Using wheel files with conda#
If you have software in a Python wheel file and want to use it with conda or install it in a conda environment, there are 3 ways.
The best way is to obtain the source code for the software and build a conda package from the source and not from a wheel. This helps ensure that the new package uses other conda packages to satisfy its dependencies.
The second best way is to build a conda package from the wheel file. This tells conda more about the files present than a pip install. It is also less likely than a pip install to cause errors by overwriting (or "clobbering") files.

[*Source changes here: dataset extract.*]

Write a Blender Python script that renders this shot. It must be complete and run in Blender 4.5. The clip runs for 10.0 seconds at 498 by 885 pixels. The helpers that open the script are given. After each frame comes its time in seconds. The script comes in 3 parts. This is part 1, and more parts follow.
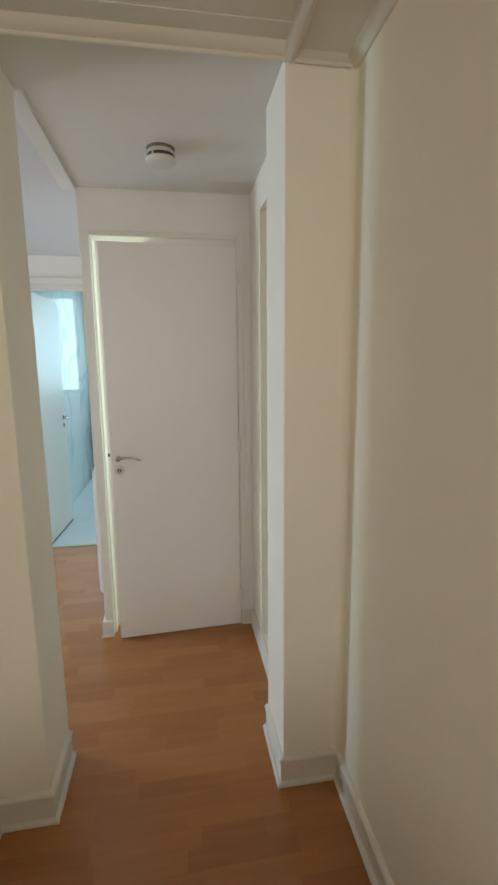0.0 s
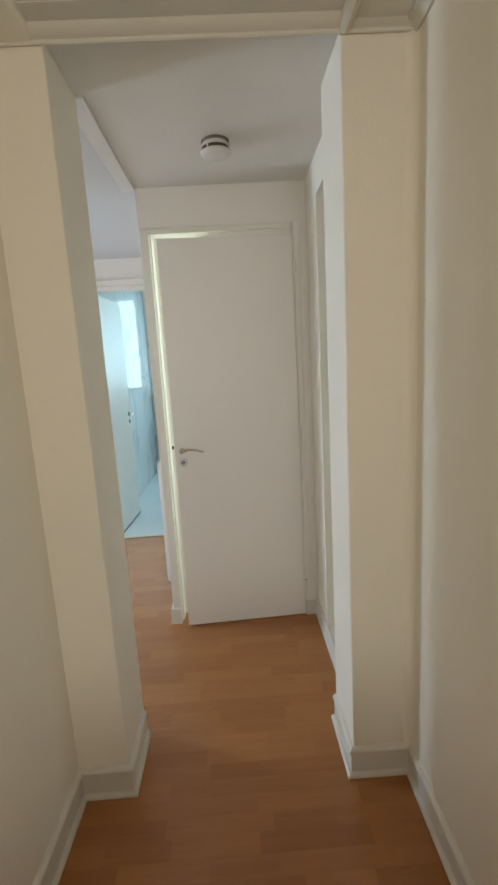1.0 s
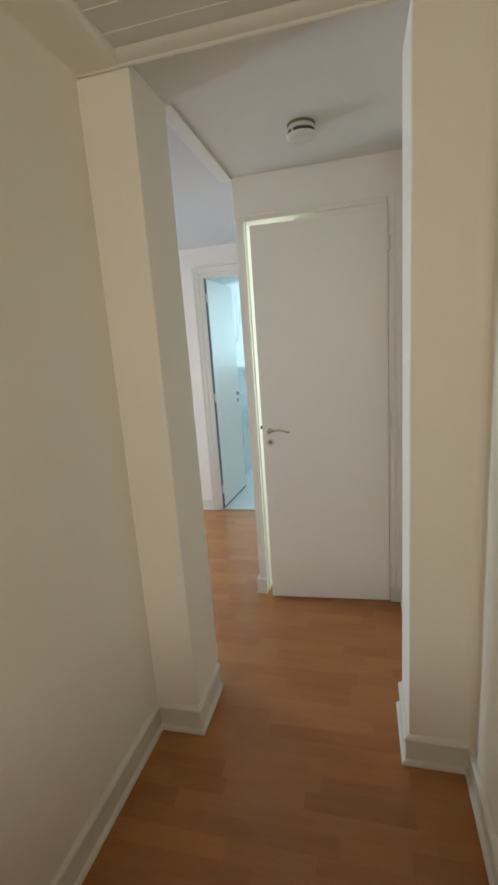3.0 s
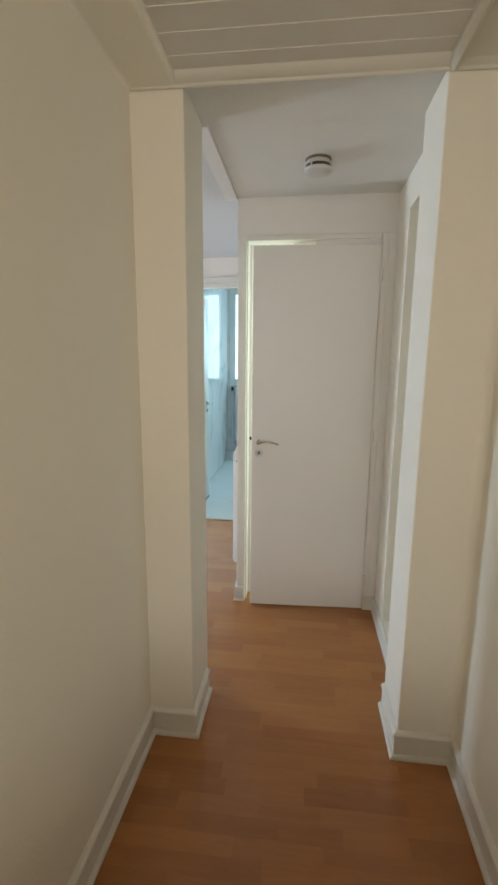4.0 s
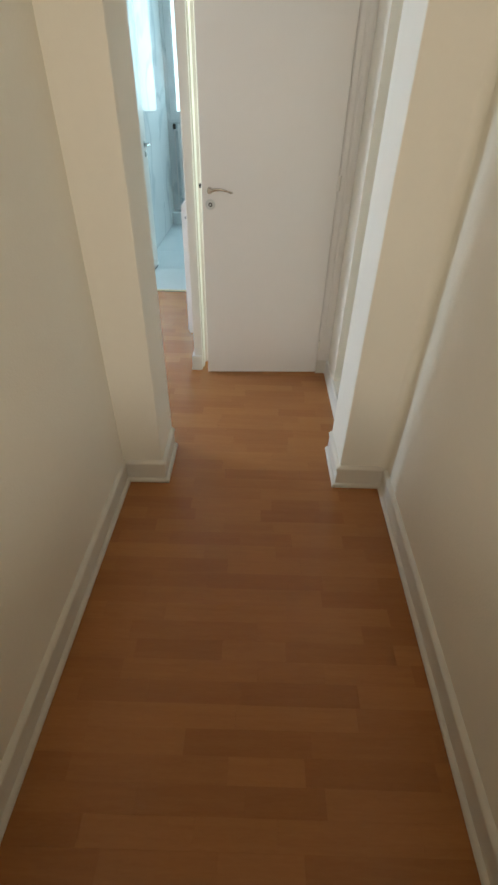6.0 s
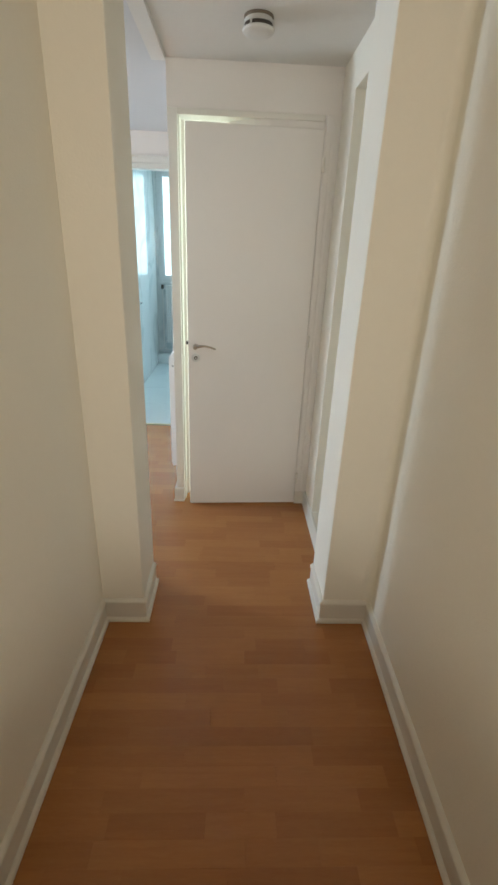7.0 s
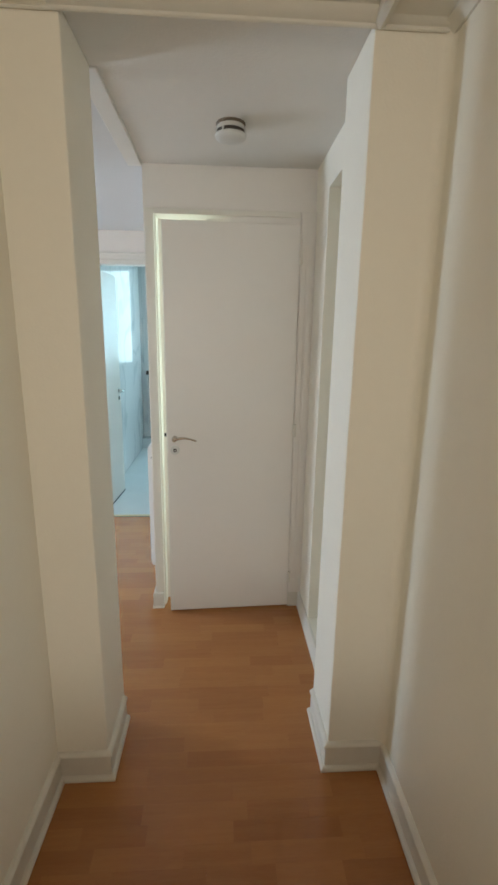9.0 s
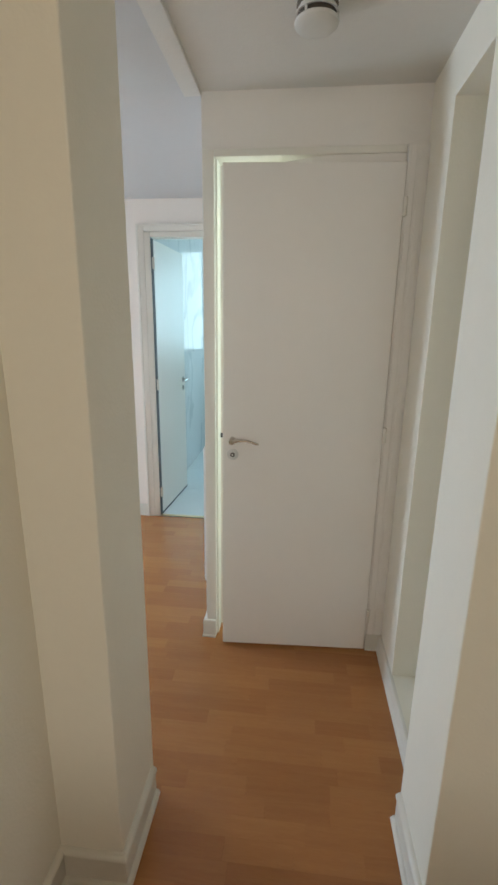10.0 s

Building a conda package from the wheel file also has the advantage that any clobbering is more likely to happen at build time and not runtime.
The third way is to use pip to install a wheel file into a conda environment. Some conda users have used this option safely. The first 2 ways are still the safest and most reliable.
Building a conda package from a wheel file#
To build a conda package from a wheel file, install the .whl file in the conda
recipe's bld.bat
or build.sh
file.
You may download the .whl file in the source section of the conda recipe's
meta.yaml
file.
You may instead put the URL directly in the pip install
command.
EXAMPLE: The conda recipe for TensorFlow has a pip install
command in
build.sh
with the URL of a .whl file. The
meta.yaml
file does not download or list the .whl file.
Note
It is important to pip install
only the one desired package. Whenever
possible, install dependencies with conda and not pip.
You must use the --no-deps
option in the pip install
command in order
to avoid bundling dependencies into your conda-package.
If you run pip install
without the --no-deps
option, pip will often
install dependencies in your conda recipe and those dependencies will become
part of your package. This wastes space in the package and increases the
risk of file overlap, file clobbering, and broken packages.